29/6/22

Felizmente infelices

Todos, en todas partes, orientamos nuestra existencia a llevar una vida mejor: un trabajo mejor pagado, un estándar de vida más alto. Importan los ascensos en el escalafón jerárquico, el sueldo, una casa más grande o individual, el reconocimiento... Sin embargo, de un tiempo a esta parte, la obsesión es hallar la felicidad, ese bien intangible del que hablan, sin mesura, ni brevedad tampoco, los millones de libros de autoayuda que hay en las librerías y la inmensa mayoría de las tonterías que se publican en Instagram o Facebook.

Pero no solo los libros. Luego está el gimnasio y el cuerpo bonito. Los talleres de mil y una cosas, desde pintura a yoga, los muchos cursos de formación en las más variopintas enseñanzas, los anuncios de los bancos (¡los bancos!, hay que ver)…  Está claro que ser feliz es una obligación. Se puede llevar una existencia perruna, tener un pésimo trabajo con un jefe gilipollas, un sueldo ínfimo, incluso una vivienda ruinosa y una pareja promiscua... pero lo importante es ser feliz y mostrárselo a todo el mundo, poco más o menos como muestran sus sensuales cuerpos toda esa legión de chicas y mujeres en Instagram y Facebook (siempre lo hacen incluyendo frases pseudofilosóficas que parecen extraídas de un manual de autoayuda, tal vez porque creen que sus turgentes senos y larguísimas piernas, apenas cubiertos de ropa, son la expresión fundamental de su sentimiento de felicidad). Los actos de bondad hacia otras personas, animalitos y plantas, cuanto más lejanos o desconocidos, mejor (no como antaño, que se perpetraban en el propio edificio) se venden también como formas de alcanzar (o haber alcanzado) la felicidad. El mostrador está tan repleto de productos que parece difícil encontrar alguien que no sea feliz o no lo esté intentando.

Biológicamente, todo este asunto tiene bastante que ver con un neurotransmisor, la dopamina, esa causante de que la gente tome chocolate cuando le van mal las cosas en la cama (también yéndole bien) porque aumenta un 55% la cantidad de esta sustancia en el cerebro.
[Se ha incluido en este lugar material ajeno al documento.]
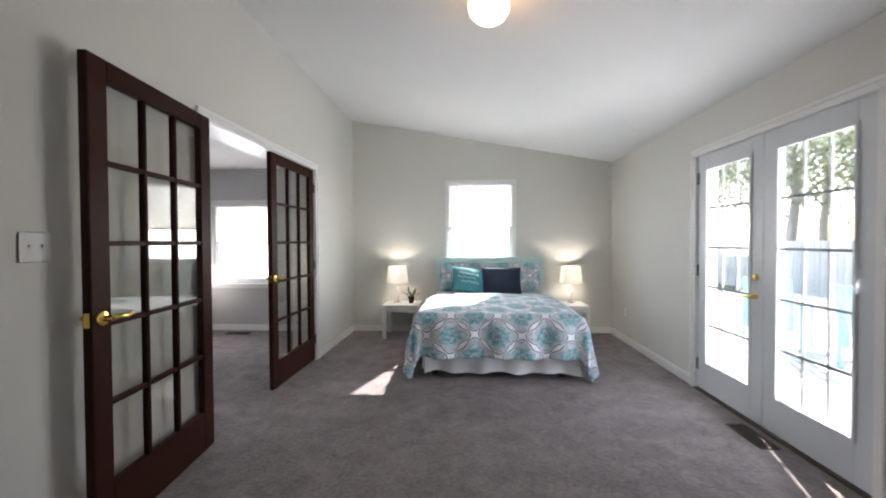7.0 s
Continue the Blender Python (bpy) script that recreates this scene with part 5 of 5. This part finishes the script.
for x in (-0.40, 0.40):
    part("armrest", cube(x - 0.05, x + 0.05, -0.38, 0.34, 0.20, 0.64, 0.03, 3), CREAMCLOTH, be)
    for y in (-0.32, 0.28):
        part("leg", lathe([(0, 0), (0.014, 0), (0.024, 0.2), (0, 0.2)], 12), DARKLEG, be, at=pose(x * 0.9, y, 0))
pillow("throw_pillow", 0.40, 0.34, 0.12, NAVY, pose(-8.40, 3.83, 0.441, -16, 0, 188), "dark grey cushion on the white armchair")
plate(pose(-9.598, 4.75, 0.36, 0, 0, 90), "outlet", "white outlet plate low on the sunroom wall")
plate(pose(-9.598, 8.0, 0.36, 0, 0, 90), "outlet", "white outlet plate low on the sunroom wall")
for u in (1.3, 2.6):
    sp_ = thing("recessed_light", ARCH @ pose(u, 0.15, 2.0995, 180, 0, 0), "small round white downlight under the header", "light fixture", "header downlights")
    part("trim_ring", lathe([(0.026, 0), (0.045, 0), (0.043, 0.005), (0.03, 0.006), (0.026, 0.0005)], 20), WHITE, sp_)
    part("lens", lathe([(0, 0.001), (0.0255, 0.001), (0.0255, 0.003), (0, 0.003)], 20), GLOW, sp_, "small lit lens")

# ---- outdoors ----
PAVE = mat("pale_concrete", (0.52, 0.50, 0.47), 0.9, vary=0.15, scale=1.2, fine=0.1, fine_scale=40, bump=0.2, bump_scale=60)
structure("pavement", cube(2.56, 8.5, 2.0, 14.0, -0.31, -0.06), PAVE, "pale concrete patio outside the glazed doors", "patio")
# Pale ground made up so the view through the windows looks overexposed.
structure("pavement_front", cube(-18, -9.76, -6, 16, -0.31, -0.1), PAVE, "pale ground added to whiten the view from the sunroom", "path")
structure("pavement_north", cube(-200, 200, 24.01, 400, -0.31, -0.2), PAVE, "pale ground added to whiten the far view from the north windows", "driveway")
structure("pavement_side", cube(-9.7, 2.55, 8.96, 24, -0.31, -0.12), PAVE, "pale ground added beside the house to whiten the window view", "driveway")
structure("pavement_corner", cube(-18, -9.71, 16.01, 24, -0.31, -0.12), PAVE, "pale ground added at the house corner to whiten the window view", "driveway")
structure("pavement_dining", cube(-9.7, -6.63, -4, 3.39, -0.31, -0.12), PAVE, "pale ground added to whiten the view from the dining room window", "path")
structure("pavement_far", cube(-190, -26, -60, 60, -0.31, -0.27), PAVE, "pale ground added across the street to whiten the window view", "driveway")
# Road colour lightened to stand in for strong outdoor glare.
structure("road", cube(-25.99, -18.01, -80, 80, -0.31, -0.285), mat("overexposed_road", (0.36, 0.355, 0.35), 0.9, vary=0.15, scale=2, fine=0.2, fine_scale=80), "street in front of the house, lightened to look overexposed", "road")
FENCE = mat("white_fence", (0.62, 0.62, 0.61), 0.6, vary=0.1, scale=3)
fence = thing("fence", pose(9.2, 8.5, -0.3), "white board fence behind the patio", "fence")
me = finish("slat", cube(-0.012, 0.012, -0.065, 0.065, 0, 1.5), FENCE)
for k in range(70):
    piece("slat", me, fence, pose(0, -1 + 0.16 * k, 0.05))
for z in (0.35, 1.2):
    part("fence_rail", cube(0.013, 0.05, -1.1, 10.2, z, z + 0.09), FENCE, fence)
TURQ = mat("turquoise_paint", (0.30, 0.55, 0.60), 0.5, vary=0.1, scale=5)
for x, y, rz in ((4.35, 8.5, 40), (4.6, 7.4, 25)):
    lc = thing("lawn_chair", pose(x, y, -0.06, 0, 0, rz + 90), "turquoise painted slatted lawn chair on the patio", "chair", "lawn chairs")
    for k in range(5):
        part("back_slat", cube(-0.24 + 0.1 * k, -0.16 + 0.1 * k, 0.25, 0.27, 0.3, 0.95, 0.004), TURQ, lc, at=pose(0, 0, 0, -12, 0, 0))
    for k in range(5):
        part("seat_slat", cube(-0.26, 0.26, -0.28 + 0.11 * k, -0.19 + 0.11 * k, 0.36, 0.38, 0.004), TURQ, lc)
    for x in (-0.29, 0.27):
        part("armrest", cube(x - 0.04, x + 0.06, -0.34, 0.28, 0.55, 0.57, 0.004), TURQ, lc)
        for yy in (-0.3, 0.2):
            part("leg", cube(x, x + 0.02, yy, yy + 0.07, 0, 0.55, 0.003), TURQ, lc)
BARK = mat("bark", (0.36, 0.33, 0.30), 0.95, vary=0.3, scale=8, bump=0.6, bump_scale=30)
FOLIAGE = mat("tree_foliage", (0.24, 0.27, 0.17), 0.7, vary=0.35, scale=2, translucent=0.5)


def tree(m, seed, height):
    r = random.Random(seed)
    t = thing("tree", m, "leafy tree with a forked grey trunk beyond the garden", "tree", "garden trees")
    bm = bmesh.new()
    H = height
    trunk = [(0, 0, 0), (0.1, 0.05, H * 0.25), (-0.05, 0.1, H * 0.5), (0.1, 0, H * 0.8)]
    tube(trunk, [0.22, 0.17, 0.12, 0.04], 9, bm)
    tips = []
    for k in range(9):
        a, f = k * 2.4, 0.35 + 0.06 * k
        b0 = Vector((0.05, 0.05, H * f))
        e = b0 + Vector((math.cos(a) * H * 0.28, math.sin(a) * H * 0.28, H * 0.18))
        tube([b0, (b0 + e) / 2 + Vector((0, 0, H * 0.03)), e], [0.07, 0.045, 0.015], 6, bm)
        tips += [(b0 + e) / 2, e]
    part("trunk", bm, BARK, t)
    vs, fs = [], []
    for _ in range(4200):
        c = r.choice(tips) + Vector((r.gauss(0, 0.10), r.gauss(0, 0.10), r.gauss(0.03, 0.09))) * H
        s = r.uniform(0.08, 0.17)
        q = Euler((r.uniform(0, 6), r.uniform(0, 6), r.uniform(0, 6))).to_matrix()
        n0 = len(vs)
        vs += [c + q @ Vector(p) * s for p in ((-0.5, 0, 0), (0, -0.35, 0.1), (0.6, 0, 0), (0, 0.35, 0.1))]
        fs.append((n0, n0 + 1, n0 + 2, n0 + 3))
    me_ = bpy.data.meshes.new("crown")
    me_.from_pydata(vs, [], fs)
    me_.materials.append(FOLIAGE)
    cr = new("crown", me_)
    cr.parent = t
    return t


for x, y, s, h in ((12.5, 14.5, 1, 6.5), (12, 19.5, 2, 7.0), (10.8, 11.6, 9, 6.0), (11.2, 17.0, 10, 6.4), (10.2, 20.6, 11, 6.2), (9, 23, 3, 6.5), (18, 24, 4, 9.0), (20, 10, 8, 8.0), (-30, 1, 5, 8.0), (-3, 26, 6, 7.0), (4, 28, 7, 8.0)):
    tree(pose(x, y, -0.3, 0, 0, s * 50), s, h)
hs = thing("house", pose(-38, 17.6, -0.3), "pale beige neighbouring house with a grey roof across the street", "house")
part("house_wall", wall_bm("x", -0.15, 0.15, -8, 8, 0, 3.2, [(-6, -4.4, 1, 2.4), (-2, -0.4, 1, 2.4), (1.2, 2.2, 0, 2.1), (4, 6, 1, 2.4)]), mat("beige_siding", (0.55, 0.47, 0.38), 0.8, vary=0.05, scale=2), hs)
part("roof", tube([(-3.5, -8.5, 3.2), (-3.5, 8.5, 3.2)], 4.2, 4, squash=0.5), mat("roof_shingle", (0.12, 0.12, 0.125), 0.9, vary=0.2, scale=3), hs)
FARGLASS = mat("far_glass", (0.42, 0.44, 0.46), 0.15)
for y0, y1, z0, z1 in ((-6, -4.4, 1, 2.4), (-2, -0.4, 1, 2.4), (4, 6, 1, 2.4), (1.2, 2.2, 0, 2.1)):
    part("window", cube(-0.06, -0.02, y0, y1, z0, z1), FARGLASS, hs)
car = thing("car", pose(-21.5, 4.4, -0.285, 0, 0, 90), "blue-grey parked car on the street", "car")
CARP = mat("blue_car_paint", (0.62, 0.67, 0.74), 0.25, vary=0.03, coat=0.6)
part("body", loft([([(-2.1, -0.85), (2.1, -0.85), (2.1, 0.85), (-2.1, 0.85)], 0.3), ([(-2.15, -0.88), (2.2, -0.88), (2.2, 0.88), (-2.15, 0.88)], 0.6), ([(-2.05, -0.84), (2.0, -0.84), (2.0, 0.84), (-2.05, 0.84)], 0.9)]), CARP, car)
part("cabin", loft([([(-1.5, -0.78), (1.0, -0.78), (1.0, 0.78), (-1.5, 0.78)], 0.905), ([(-1.05, -0.62), (0.35, -0.62), (0.35, 0.62), (-1.05, 0.62)], 1.42)]), mat("car_glass", (0.16, 0.18, 0.20), 0.08, coat=0.5), car)
part("roof", cube(-1.0, 0.3, -0.6, 0.6, 1.421, 1.46, 0.015), CARP, car)
for x in (-1.35, 1.35):
    for y in (-0.8, 0.8):
        wh = part("wheel", lathe([(0, -0.1), (0.3, -0.1), (0.33, -0.07), (0.33, 0.07), (0.3, 0.1), (0, 0.1)], 20), BLACK, car, at=pose(x, y, 0.33, 90, 0, 0))

# ---- pieces: wall tile, floor tile, planks ----
TW, TH = 0.2, 0.195
ROWS_Z = [0.96 - TH * k for k in range(5)]
tile_meshes = {}


def wall_tiles(parent, axis, a, out, u0, u1, skip=None):
    """Glazed tile from the floor up to a narrow cap row, on a wall's face."""
    ob = bpy.data.objects[parent]
    u = u0
    cols = []
    while u < u1 - 0.005:
        cols.append((u, min(u + TW, u1)))
        u += TW
    rows = [(0.9615, 1.035, True)] + [(max(0.002, z - TH), z, False) for z in ROWS_Z]
    for a0, a1 in cols:
        for z0, z1, cap in rows:
            if skip and skip(a0, a1, z0, z1):
                continue
            key = (round(a1 - a0, 3), round(z1 - z0, 3), cap)
            if key not in tile_meshes:
                w, h = (a1 - a0) / 2 - 0.0003, (z1 - z0) / 2 - 0.0005
                bm = bmesh.new()
                box(bm, -w, w, -0.008 - (0.0008 if cap else 0), 0.002, -h, h)
                tile_meshes[key] = finish("tile", rounded(bm, 0.0007, 1), TILE)
            c = (a0 + a1) / 2
            base = oriented(axis, a, out).to_3x3().to_4x4()
            loc = (c, a, (z0 + z1) / 2) if axis == "y" else (a, c, (z0 + z1) / 2)
            piece("tile", tile_meshes[key], ob, Matrix.Translation(loc) @ base)


wall_tiles("wall_bath_north_base", "y", 2.5, -1, -0.97, -0.005)
wall_tiles("wall_bath_north_base", "y", 2.5, -1, 0.815, 0.883)
wall_tiles("wall_bath_east_base", "x", 0.895, -1, 2.012, 2.492)
wall_tiles("wall_bath_west_base", "x", -0.975, 1, 0.80, 2.49, skip=lambda a0, a1, z0, z1: z1 < 0.7 and a0 > 1.75)
wall_tiles("wall_shower_partition_base", "x", -0.06, 1, 0.607, 0.795)
wall_tiles("wall_shower_partition_base", "y", 0.785, 1, -0.965, -0.056)
ft = finish("floor_tile", rounded(cube(-0.0965, 0.0965, -0.0965, 0.0965, -0.008, 0.0), 0.0025, 1), TERRA)
for i in range(-7, 4):
    for j in range(-14, 2):
        x, y = 0.44 + 0.2 * i, 2.215 + 0.2 * j
        if -0.95 < x < 0.90 and -0.7 < y < 2.42:
            piece("floor_tile", ft, bath_floor, pose(x, y, random.uniform(-0.0006, 0.0006), random.uniform(-0.2, 0.2), random.uniform(-0.2, 0.2), 0))
rt = random.Random(2)
x = -9.58
planks = {}
while x < -6.75:
    y = 3.5 - rt.uniform(0, 1.2)
    while y < 8.9:
        L = rt.choice((1.2, 1.5, 1.8))
        y0, y1 = max(3.5, y), min(8.73, y + L)
        if y1 - y0 > 0.1:
            key = round(y1 - y0, 2)
            if key not in planks:
                planks[key] = finish("plank", rounded(cube(-0.0595, 0.0595, -key / 2 + 0.0008, key / 2 - 0.0008, -0.0135, 0.0), 0.0015, 1), FLOORWOOD)
            piece("plank", planks[key], sun_floor, pose(x, (y0 + y1) / 2, -0.0005))
        y += L
    x += 0.12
Claro está, los asuntos de cama lo aumentan un 100% (coma usted dos tabletas, no se quede con una sola), pero incluso el fornicio queda humillado ante la potente cantidad de dopamina que inyecta el tabaco (un 150% de aumento) o la cocaína (un 225%).  Inundar el cerebro de dopamina es fácil, pero, ¿qué ocurre cuando se esfuma? Que nos sentimos infelices (razón tal vez por la que se vende tanto chocolate y tanto tabaco, no hablemos de las drogas; los asuntos de cama requieren otra aproximación porque intervienen muchos otros factores).
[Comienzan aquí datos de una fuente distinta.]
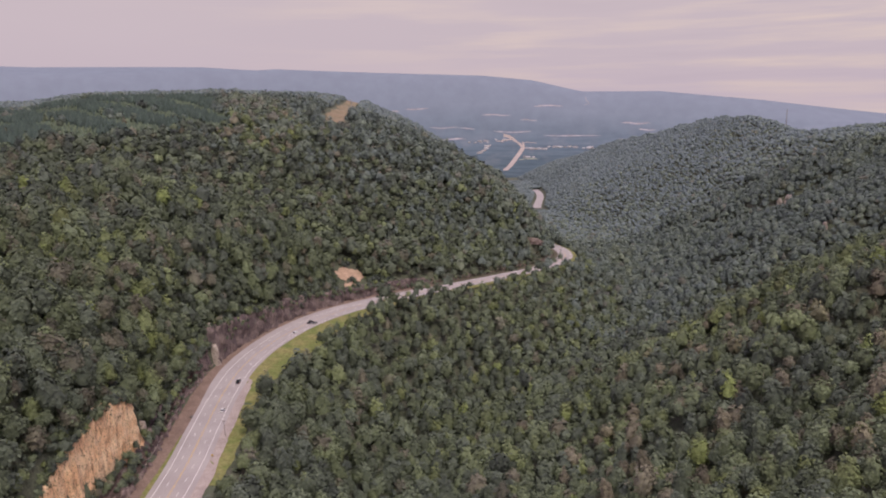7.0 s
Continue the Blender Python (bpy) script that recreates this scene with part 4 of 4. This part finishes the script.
# ---------------------------------------------------------------- masts on the hills
def lattice(height, base, top, levels, thick):
    """Legs and bracing of a square lattice mast."""
    out = []
    corner = lambda i, t: np.array([(1, 1), (-1, 1), (-1, -1), (1, -1)][i % 4] + (0,)) * (base + (top - base) * t) / 2 + np.array([0, 0, height * t])
    for i in range(4):
        out.append(cyl(corner(i, 0), corner(i, 1), thick, thick * 0.7, 4))
        for j in range(levels):
            out.append(cyl(corner(i, j / levels), corner(i + 1, (j + 1) / levels), thick * 0.6, thick * 0.6, 3))
            out.append(cyl(corner(i + 1, j / levels), corner(i, (j + 1) / levels), thick * 0.6, thick * 0.6, 3))
    return merged(out)


def radio_mast(x, y, height):
    root = tagged(new("radio_mast"), "tall thin steel radio mast on the hilltop", "mast")
    part("lattice", mesh_from("lattice", *lattice(height, 2.2, 1.4, 16, 0.22), [steel]), root)
    part("antenna", mesh_from("antenna", *cyl((0, 0, height), (0, 0, height + 6), 0.25, 0.15), [steel]), root)
    root.location = (x, y, ground_z(x, y)[0])


def pylon(x, y, height):
    root = tagged(new("power_pylon"), "small grey lattice power pylon in the clearing", "pylon", "power pylons")
    part("lattice", mesh_from("lattice", *lattice(height, 4.0, 0.9, 6, 0.14), [steel]), root)
    for z in (height * 0.78, height * 0.93):
        v, f = box(-4.0, 4.0, -0.2, 0.2, z, z + 0.35)
        part("crossarm", mesh_from("crossarm", v, f, [steel]), root)
    root.location = (x, y, ground_z(x, y)[0])


radio_mast(775, 1760, 55)
pylon(-205, 1335, 26)


# ---------------------------------------------------------------- the valley town, far off
far_paving = plain_paint("pale_concrete", (0.42, 0.355, 0.315), 0.9, 0.1, 0.02)
# field colour greyed and lightened to stand for the haze over it
field_mat = earth("hazed_hay_field", (0.44, 0.40, 0.42), (0.35, 0.33, 0.36), 0.006, 0.03)
green_field = earth("pale_green_pasture", (0.26, 0.29, 0.24), (0.30, 0.31, 0.26), 0.008, 0.03)
land_strip("valley_highway", "pale divided highway running across the valley", "road", [(124, 3300), (140, 3440), (170, 3640), (205, 3885), (257, 4272)], 27, far_paving, 2.5, 40)
land_strip("valley_highway", "pale highway bending away beyond the junction", "road", [(257, 4272), (232, 4400), (193, 4484), (138, 4510)], 21, far_paving, 3.5, 20)
land_strip("slip_road", "pale slip road of the valley junction", "road", [(257, 4272), (262, 4345), (263, 4418), (300, 4412), (348, 4401)], 12, far_paving, 3.5, 20)
land_strip("slip_road", "pale service road round the junction", "road", [(193, 4478), (156, 4465), (120, 4457), (89, 4451)], 12, far_paving, 3.0, 20)
land_strip("slip_road", "pale access road to the town", "road", [(257, 4272), (292, 4270), (388, 4212)], 11, far_paving, 3.0, 20)
land_strip("country_road", "pale country lane between scattered houses", "road", [(-7, 4006), (5, 4180), (53, 4378)], 6, far_paving, 2.5, 20)


def meadow(x0, y0, x1, y1, deep, mat, seed):
    """An open field, placed and sized to fit the camera's view: long, uneven in outline and lying on the land."""
    r = np.random.default_rng(seed)
    nu, nv = 22, 5
    t = np.linspace(0, 1, nu)
    half = deep / 2 * (np.sin(np.pi * np.clip(t, 0.02, 0.98)) ** 0.5) * r.uniform(0.45, 1.0, nu)
    mid = deep * 0.22 * np.sin(t * r.uniform(4, 9) + seed)
    v = np.array([(x0 + (x1 - x0) * t[i], y0 + (y1 - y0) * t[i] + mid[i] + half[i] * (2 * j / (nv - 1) - 1)) for j in range(nv) for i in range(nu)])
    return tagged(new("field", mesh_from("field", np.column_stack([v, ground_z(v[:, 0], v[:, 1]) + 3.0]), grid_faces(nu, nv), [mat], True)), "pale mown field on the valley floor", "field", kind="structure")


for i, (x0, y0, x1, y1, deep) in enumerate(((-525, 4616, -370, 4632, 10), (-10, 4620, 185, 4617, 8), (245, 4592, 362, 4586, 8), (-152, 4552, -50, 4550, 9), (-355, 4544, -157, 4555, 8),
                                            (70, 4534, 318, 4526, 11), (394, 4499, 760, 4464, 11), (-265, 4477, -113, 4483, 17), (345, 4662, 535, 4667, 11), (900, 4524, 1080, 4488, 12),
                                            (1000, 4467, 1102, 4444, 12), (864, 4419, 960, 4402, 15), (-640, 4590, -560, 4600, 9))):
    meadow(x0, y0, x1, y1, deep, field_mat, 60 + i)
meadow(205, 3753, 320, 3790, 75, green_field, 81)
land_strip("ridge_track", "pale winding track climbing the far ridge", "track", [(692, 4736), (696, 4701), (708, 4680), (678, 4670)], 5, field_mat, 3.0, 6)


def far_house(x, y, w, d, h, yaw, wall_mat, roof_mat, words):
    root = tagged(new("building"), words, "building", "buildings of the valley town")
    v, f = box(-w / 2, w / 2, -d / 2, d / 2, -3, h)
    part("wall", mesh_from("wall", v, f, [wall_mat]), root)
    e = 0.4
    v = np.array([(-w / 2 - e, -d / 2 - e, h), (w / 2 + e, -d / 2 - e, h), (w / 2 + e, d / 2 + e, h), (-w / 2 - e, d / 2 + e, h), (-w / 2 - e, 0, h + d * 0.22), (w / 2 + e, 0, h + d * 0.22)])
    f = np.array([(0, 1, 5), (0, 5, 4), (2, 3, 4), (2, 4, 5), (1, 2, 5), (3, 0, 4)])
    part("roof", mesh_from("roof", v, f, [roof_mat]), root)
    root.location, root.rotation_euler = (x, y, ground_z(x, y)[0] + 1), (0, 0, yaw)


walls = [plain_paint("white_siding", (0.52, 0.50, 0.49), 0.8), plain_paint("tan_siding", (0.42, 0.35, 0.30), 0.8)]
roofs = [plain_paint("white_metal_roof", (0.50, 0.48, 0.48), 0.5), plain_paint("grey_shingles", (0.27, 0.25, 0.25), 0.9)]
r4 = np.random.default_rng(5)
for x0, y0, x1, y1, num in ((270, 4225, 395, 4185, 11), (409, 4309, 584, 4256, 12), (620, 4235, 690, 4198, 5), (255, 3840, 305, 3815, 4), (-7, 4006, 53, 4378, 8), (-80, 4420, 60, 4460, 6), (89, 4445, 190, 4470, 4)):
    for i in range(num):
        t = (i + r4.uniform(0.1, 0.9)) / num
        big = r4.uniform() < 0.3
        far_house(x0 + (x1 - x0) * t + r4.normal(0, 8), y0 + (y1 - y0) * t + r4.normal(0, 14), 26 if big else 13, 16 if big else 9, 6 if big else 4, r4.uniform(-0.6, 0.6),
                  walls[int(r4.uniform() < 0.3)], roofs[int(r4.uniform() < 0.4)], "large pale commercial building in the valley town" if big else "small pale house in the valley town")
Una cuestión asaz curiosa es que la población de los países ricos y con un nivel alto de bienestar padece mucha más ansiedad que la de los países pobres. En el mundo, los casos de depresión han aumentado un 50 % entre 1990 y 2017, y cabe preguntarse por qué si tenemos riqueza, libertad, sanidad pública, tecnología y muchas otras cosas, somos más infelices que nunca. Al final parece que buscar la felicidad nos vuelve infelices. Ni siquiera los niños se salvan, lo cual seguramente tenga que ver con esa obsesión estúpida que tienen (tenemos) los padres por evitar los sufrimientos emocionales de los hijos, algo que los convierte de inmediato en seres malcriados, caprichosos, egoístas, consentidos y débiles, muy débiles, emocional e intelectualmente hablando. Durante años, la disciplina y severidad en la educación infantil trataba de corregir la "maldad" intrínseca de los niños y que se volvieran sociables y aptos para el mundo exterior. Hoy no. Hoy se les sobreprotege en extremo y en modo alguno se les da responsabilidad. Al ceder los padres a todos los deseos de sus hijos, y no solo en la niñez, y ser esta una tendencia mayoritaria, lo que estamos haciendo es crear una sociedad absolutamente hedónica e incapaz de tolerar el menor sacrificio.

Lo mejor, sin duda, sería abstenerse de consumir (o estimular) dopamina. Tolerar e incluso sumergirse en sensaciones dolorosas constituye una forma excelente de madurar y aprender.